Chelsea Spencer Is Ready To Lead New Era Of Cal Softball

Chelsea Spencer pulled up a plastic bucket and placed it beside her coach, Diane Ninemire. Spencer, an All-American and national champion during her collegiate playing career at Cal, used that time next to Ninemire to learn. The subject at hand? The lineup card.
The formula of balancing and manipulating the lineup to get the best possible result set Spencer on a path to coaching. The road has now led her to become Ninemire’s replacement at Cal after the longtime coach stepped down after 32 seasons at the helm earlier this year.
“I knew my whole life I wanted to be a coach,” Spencer told Softball America in a phone interview. “I used to sit down with my travel ball coach all the time after games...We’d have a coaches corner and talk about the game. I’ve always been interested in the inner workings of a program.”
Spencer, a first-time head coach, hopes she can translate those dugout bucket classroom sessions into a Golden Bear team that Ninemire would appreciate.
“I want her to know that her legacy lives on through us all,” Spencer said. “I want to be the person that continues what she built. She’s taught me so much through my tenure at Cal. As a coach I’ve asked her so many questions and picked her brain so many times throughout my coaching career. I just want to make sure this program has her stamp of approval.”
In 2011, Spencer began her coaching career at the Division I level as an assistant at Michigan State. She later joined Mike White’s staff at Oregon in 2013 and followed him to Texas where she was an assistant before accepting the position at Cal.
Those eight years under White weren’t easy for Spencer, she says, but they made her a better coach. She believes she learned from the best, and as she left her office at Texas one last time, she was filled with emotion.
“I think he’s the best coach out there in terms of understanding what it takes to win,” said Spencer of White. “Hard work, dedication, relating to players, getting them up to his standard and his expectations and core values. It’s fun, fantastic, hard, all at the same time. I’m going to miss him.”
One of Spencer’s goals is to bring her own set of values to the Cal program. In an American society that is currently headlined by social justice, Spencer wants her team to know that they have the power to make change and succeed at anything in life.

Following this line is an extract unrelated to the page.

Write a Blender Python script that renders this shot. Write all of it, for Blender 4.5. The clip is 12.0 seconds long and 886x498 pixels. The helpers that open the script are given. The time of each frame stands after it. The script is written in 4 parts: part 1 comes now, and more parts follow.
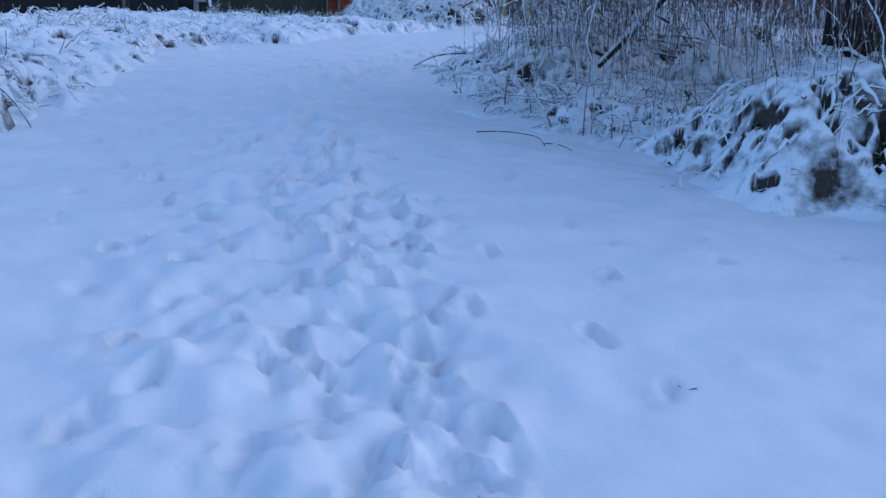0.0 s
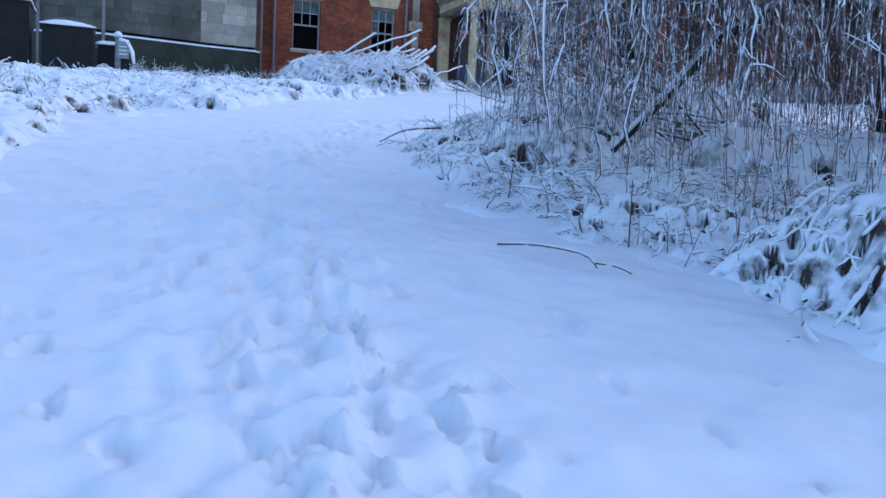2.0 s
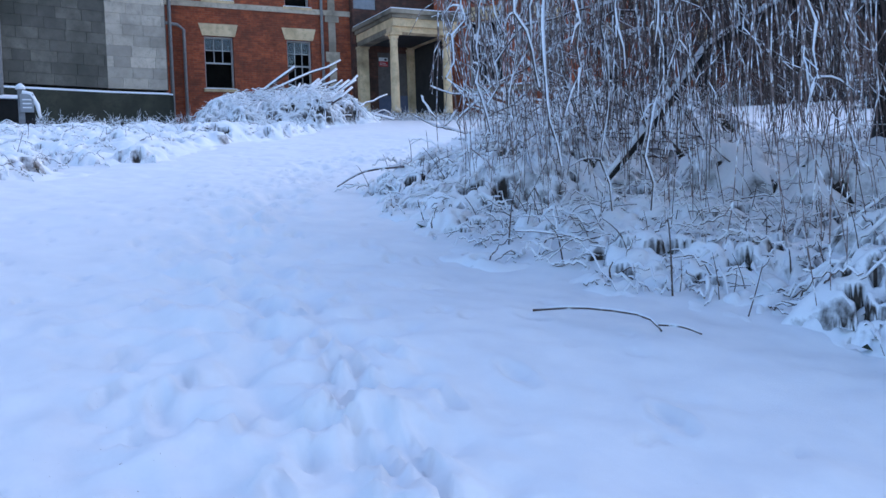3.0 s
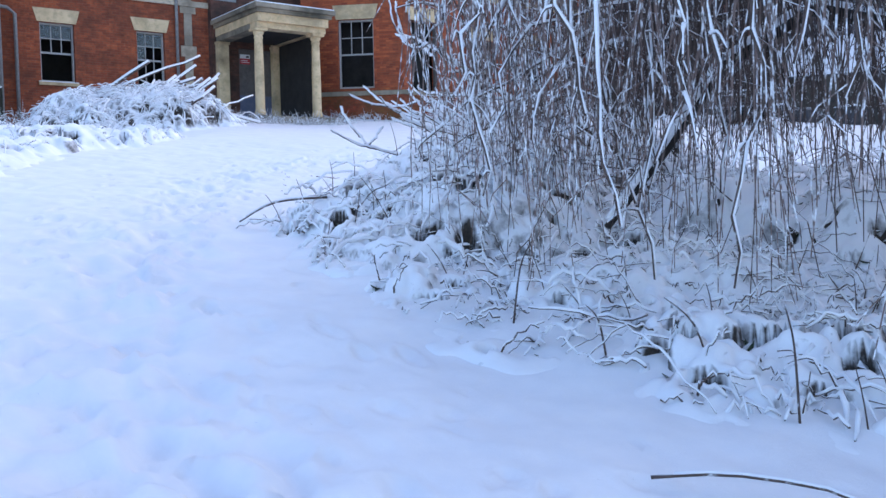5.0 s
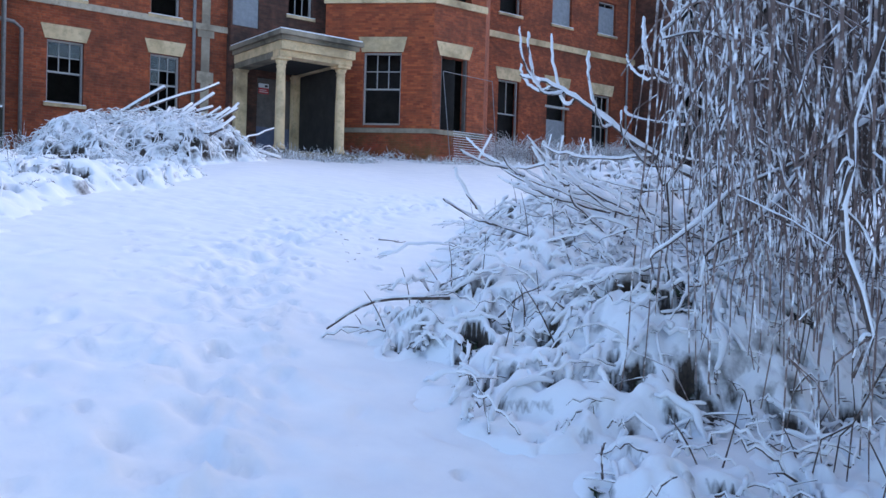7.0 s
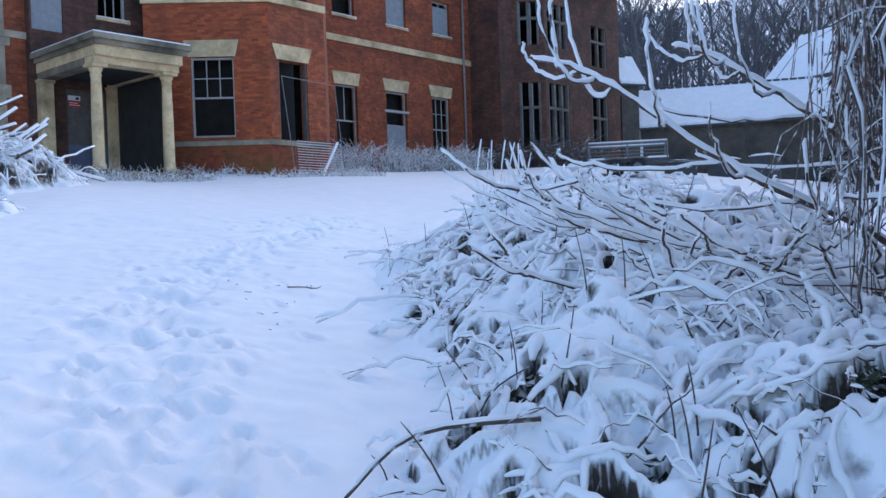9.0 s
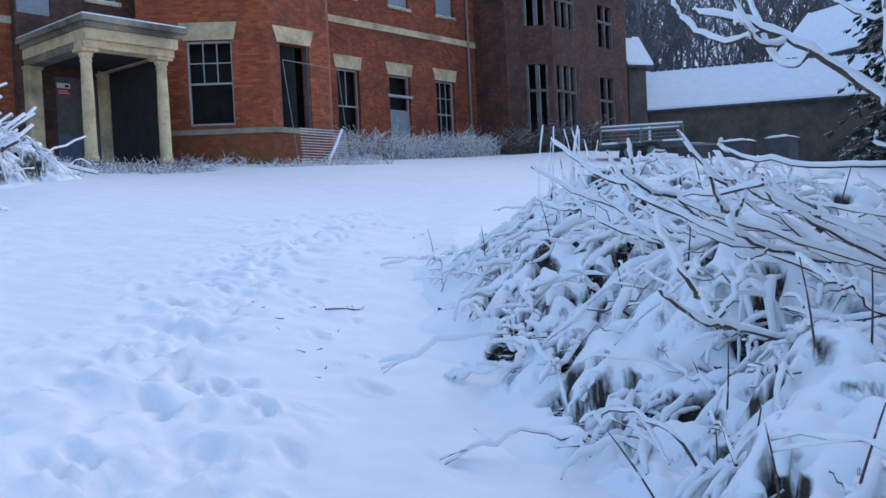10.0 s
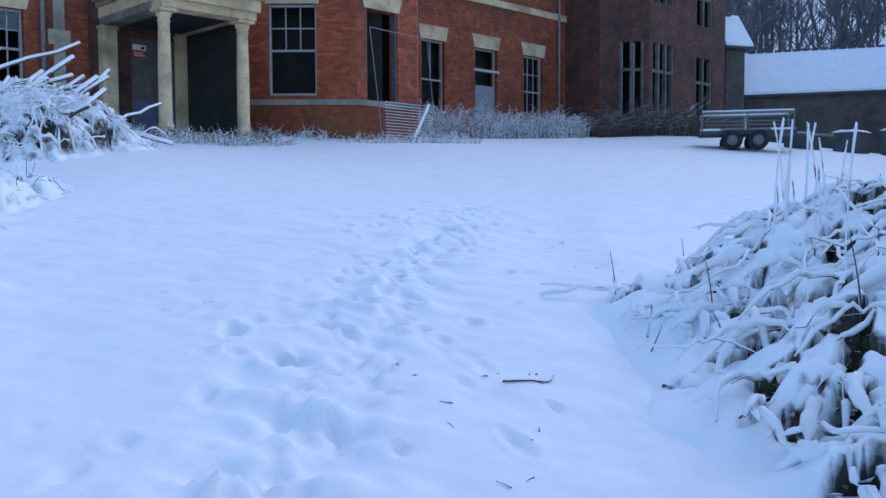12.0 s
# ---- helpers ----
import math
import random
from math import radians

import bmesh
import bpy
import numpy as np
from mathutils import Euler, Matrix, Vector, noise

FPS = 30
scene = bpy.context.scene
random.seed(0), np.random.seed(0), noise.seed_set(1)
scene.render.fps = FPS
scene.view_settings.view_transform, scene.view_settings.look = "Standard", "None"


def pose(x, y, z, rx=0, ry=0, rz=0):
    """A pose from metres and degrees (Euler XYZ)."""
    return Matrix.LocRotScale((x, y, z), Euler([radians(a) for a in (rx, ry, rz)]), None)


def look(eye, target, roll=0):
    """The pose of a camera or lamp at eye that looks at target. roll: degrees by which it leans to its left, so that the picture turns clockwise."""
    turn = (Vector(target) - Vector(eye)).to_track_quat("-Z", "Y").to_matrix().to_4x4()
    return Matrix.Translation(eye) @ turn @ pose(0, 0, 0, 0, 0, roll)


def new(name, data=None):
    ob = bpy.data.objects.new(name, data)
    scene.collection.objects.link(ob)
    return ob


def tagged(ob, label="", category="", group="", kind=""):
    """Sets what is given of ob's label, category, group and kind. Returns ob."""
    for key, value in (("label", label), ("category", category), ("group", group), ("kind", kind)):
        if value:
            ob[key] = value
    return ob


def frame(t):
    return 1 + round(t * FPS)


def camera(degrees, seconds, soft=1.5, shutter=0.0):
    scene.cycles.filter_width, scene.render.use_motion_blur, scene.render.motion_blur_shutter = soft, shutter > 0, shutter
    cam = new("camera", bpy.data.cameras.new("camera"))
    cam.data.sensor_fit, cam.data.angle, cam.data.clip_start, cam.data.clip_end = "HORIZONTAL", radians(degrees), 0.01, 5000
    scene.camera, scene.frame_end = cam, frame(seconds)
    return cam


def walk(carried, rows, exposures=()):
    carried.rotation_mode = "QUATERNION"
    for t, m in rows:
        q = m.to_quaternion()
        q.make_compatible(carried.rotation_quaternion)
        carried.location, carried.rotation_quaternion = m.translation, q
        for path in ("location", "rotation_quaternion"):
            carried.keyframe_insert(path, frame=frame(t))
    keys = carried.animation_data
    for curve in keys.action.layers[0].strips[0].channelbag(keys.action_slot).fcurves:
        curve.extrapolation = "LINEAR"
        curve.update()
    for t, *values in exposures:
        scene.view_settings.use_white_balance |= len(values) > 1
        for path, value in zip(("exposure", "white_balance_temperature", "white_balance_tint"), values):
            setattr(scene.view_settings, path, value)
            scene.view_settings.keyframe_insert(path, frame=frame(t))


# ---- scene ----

“I want to build strong women as leaders in the community that can go on and be powerful women,” Spencer said. “It’s really important to me to empower women to their next chapter of life...What I love about Berkeley is they always teach you to question the norm. It’s really important in this day and age to build leaders that understand life and want change.”
There was interest in other head coaching positions for Spencer, but it needed to be the right fit. She wanted the West Coast, since it is near her family, and she wanted the Pac-12, the best conference in college softball, in her opinion.
Cal had all the pieces that fit her needs, and Spencer couldn’t think of a better destination for herself now that it’s time to lay her foundation.
“It’s a dream come true, but it doesn’t stop here,” Spencer said. “This is the beginning of a new era. It’s going to take hard work and dedication to make this program what I think it can be.”